In fact, a little more science and a little less conjecture would help everyone on all sides of the debate. It’s not about whether dicamba is good or bad — it’s about having the ability to make the best decisions using objective information. By implementing a comprehensive data strategy on their land, farmers who collect complete data on weather, application, yield and other variables will have the ability to prove with a record what, until now, has only been conjecture.
- What if a farmer could prove they were applying pesticides in compliance with application instructions?
- What if a farmer could prove with a year-over-year data record that their land was affected by chemical drift, and not a host of other variables?
All too often the blame for these issues comes to rest at the feet of the farmer — what if we could change that?
Protecting your right to use dicamba
Amid all the controversy, there are plenty of farmers who are saying that dicamba has been great for yields on their farms, and, despite what Monsanto says, are applying it correctly. Over the past decade, Roundup has become increasingly less effective for farmers. In turn, the excitement over the development of dicamba-resistant traits was real.
With all of the bans and lawsuits that are happening, farmers using the product face suspicion in the event a neighbor’s crops see damage. Despite Monsanto and the EPA’s assertion that the product should be safe when applied correctly, farmers are afraid merely by using it they’ll open themselves up to liability.

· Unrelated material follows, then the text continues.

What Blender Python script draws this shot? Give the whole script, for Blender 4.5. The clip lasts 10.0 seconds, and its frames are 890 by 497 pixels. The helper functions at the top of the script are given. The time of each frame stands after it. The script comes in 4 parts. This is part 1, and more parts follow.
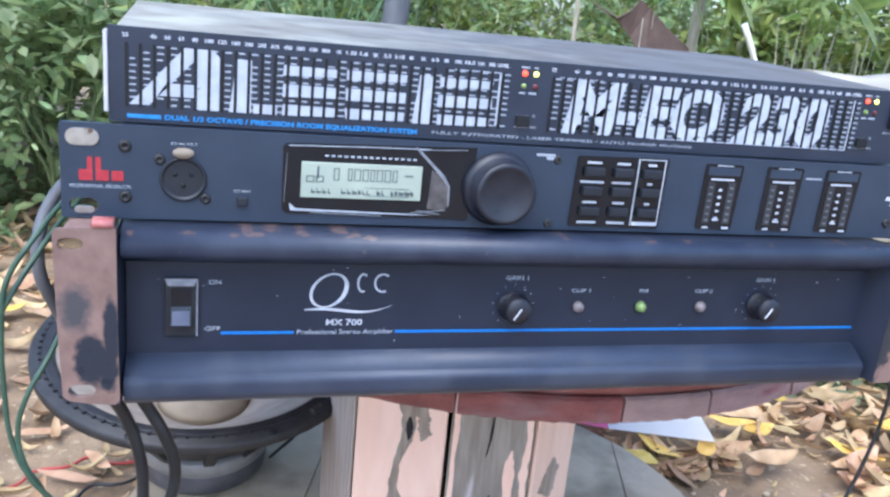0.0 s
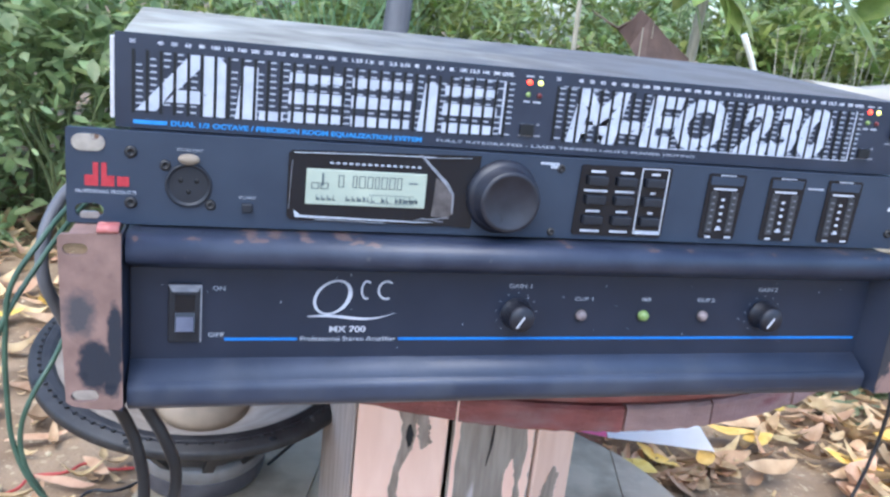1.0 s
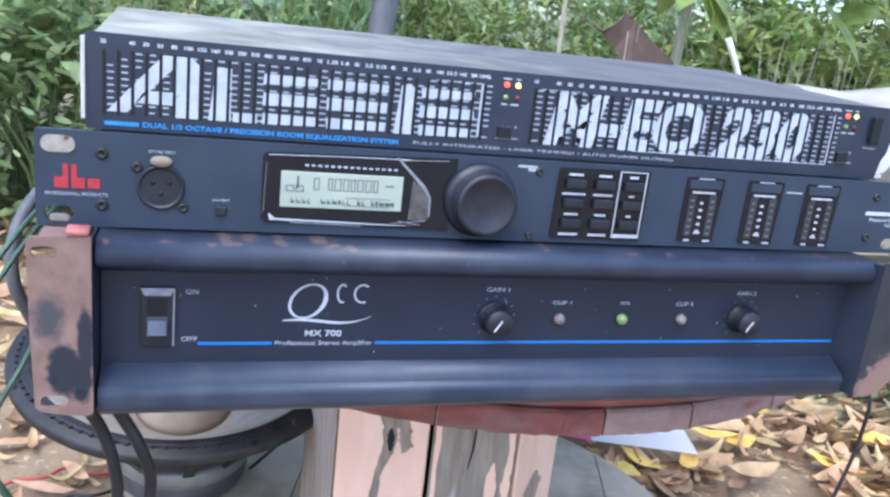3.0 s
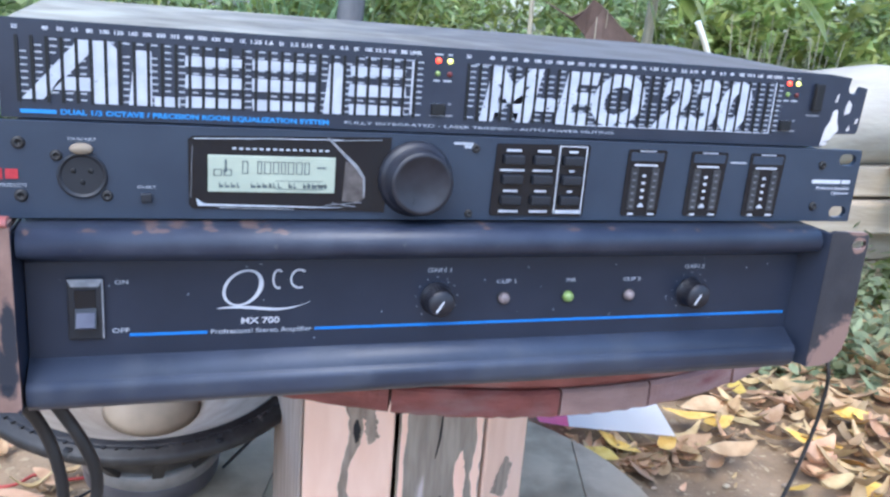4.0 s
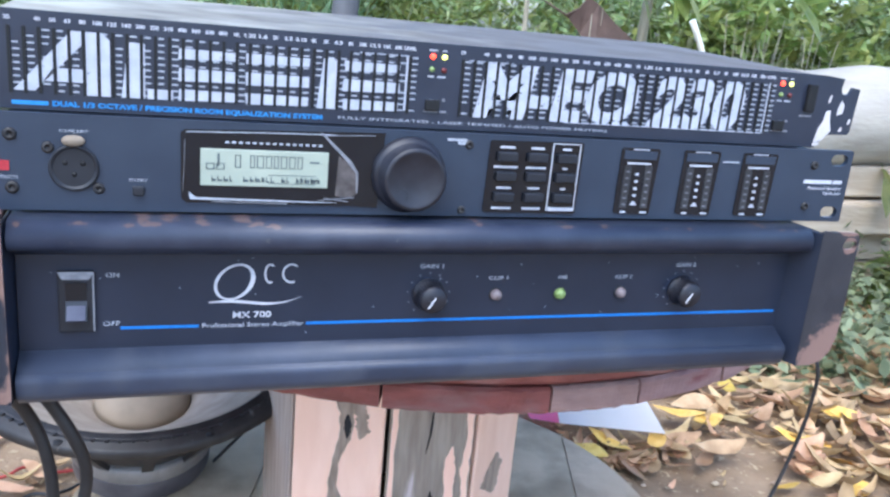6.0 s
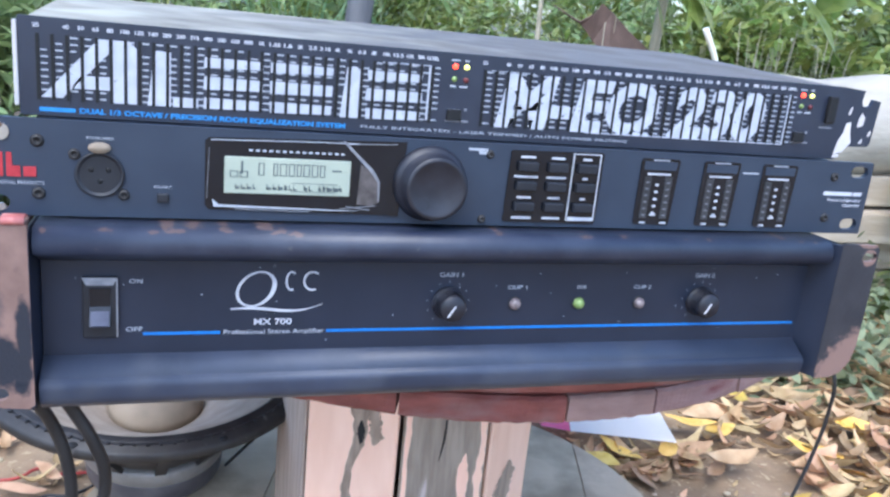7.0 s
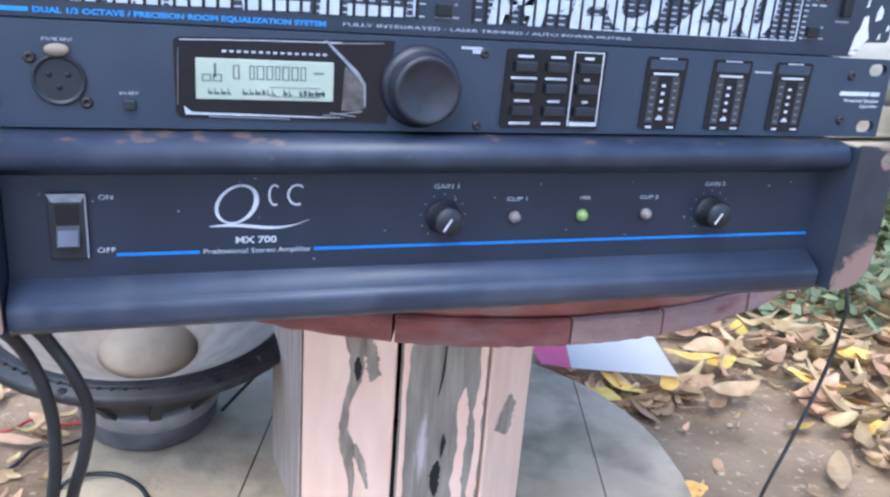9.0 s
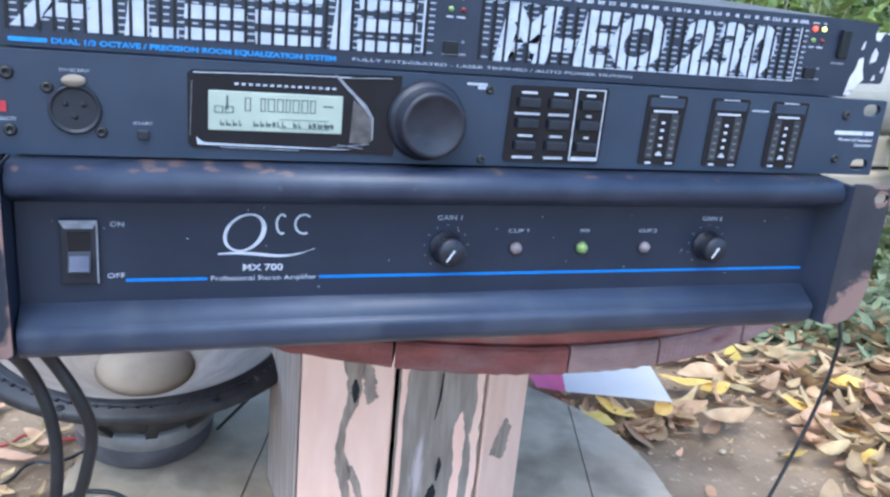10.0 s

If we want to keep control over our farms and the right to make decisions on how we grow on that land, we should be adopting ag data as a tool in these disputes, both individually and as an industry.
Many farmers have expressed that the new dicamba label is unrealistic with rigorous instructions that specify wind speed (minimum and maximum) and direction, temperature, time of day, and flow rate. If you can prove, with a complete and accurate data record or your application, add in the weather during the period you were in the field, shouldn’t you be able to prove you’re not responsible for damage on nearby fields? And as an industry, if we have a chain of accountability, can’t we protect ourselves from over-regulation? Data is the fastest route to protect farmers and the industry from witch-hunts and overregulation.
Protecting your business from dicamba
Of course, this whole controversy started because there are farmers all across the country whose crops are being damaged and who happen to live near someone using dicamba on their fields. They’re not responsible for their crop loss, but federal crop insurance doesn’t cover chemical drift damage (including dicamba). Farmers are increasingly worried about their businesses going under.
For anyone seeking restitution for damage, the only pathway is a civil lawsuit. If your farm is affected by dicamba or any other type of chemical drift, the burden will be on you to make a case that it was indeed chemical drift and not a host of other variables within your control.
With something like chemical drift damage, how can a farmer make a compelling case when a host of other factors also affect the way a crop develops? Chemical drift damage is notoriously hard to prove, since the damage can affect neighboring crops so differently.
Some legal experts like Todd Janzen believe that ag data could, theoretically, be used to prove chemical drift damage. By overlaying maps of plant tissue, off-target application and harvest yields, farmers and legal experts can establish patterns, a timeline and likely cause-and-effect relationships. The first step in every investigation is to gather evidence – including maps, photos, notes and records. By collecting accurate and cohesive ag data, you make your case even stronger and more likely to see restitution.
What comes next
To be clear, I’m not a lawyer and this isn’t legal advice. I’m far more interested in what this means for our industry overall and its adoption of digital tools.
When you apply that lens to this problem, the next logical step is to give the farmer more control, freedom and protection over their operations. To do that, we need to create a chain of accountability. If we can prove, both individually and as an industry, that we have a system of accountability and measurement, farmers can protect themselves from lawsuits and negligence, and the industry can protect itself from overregulation.
It’s a win-win.
The best part of using ag data in these situations is that it doesn’t have to sacrifice a farmer’s privacy. Farmers, who collect and maintain accurate data records for their personal business use, can choose to use them in legal disputes or choose not to. It’s about having protection – for your business and your rights.
It’s hard to say how long it will be before agronomic data becomes evidence and takes center stage in ag industry legal disputes and regulation, but it’s inevitable. I am certain, however, that farmers who start collecting and maintaining digital data records now will have the leg-up for years to come.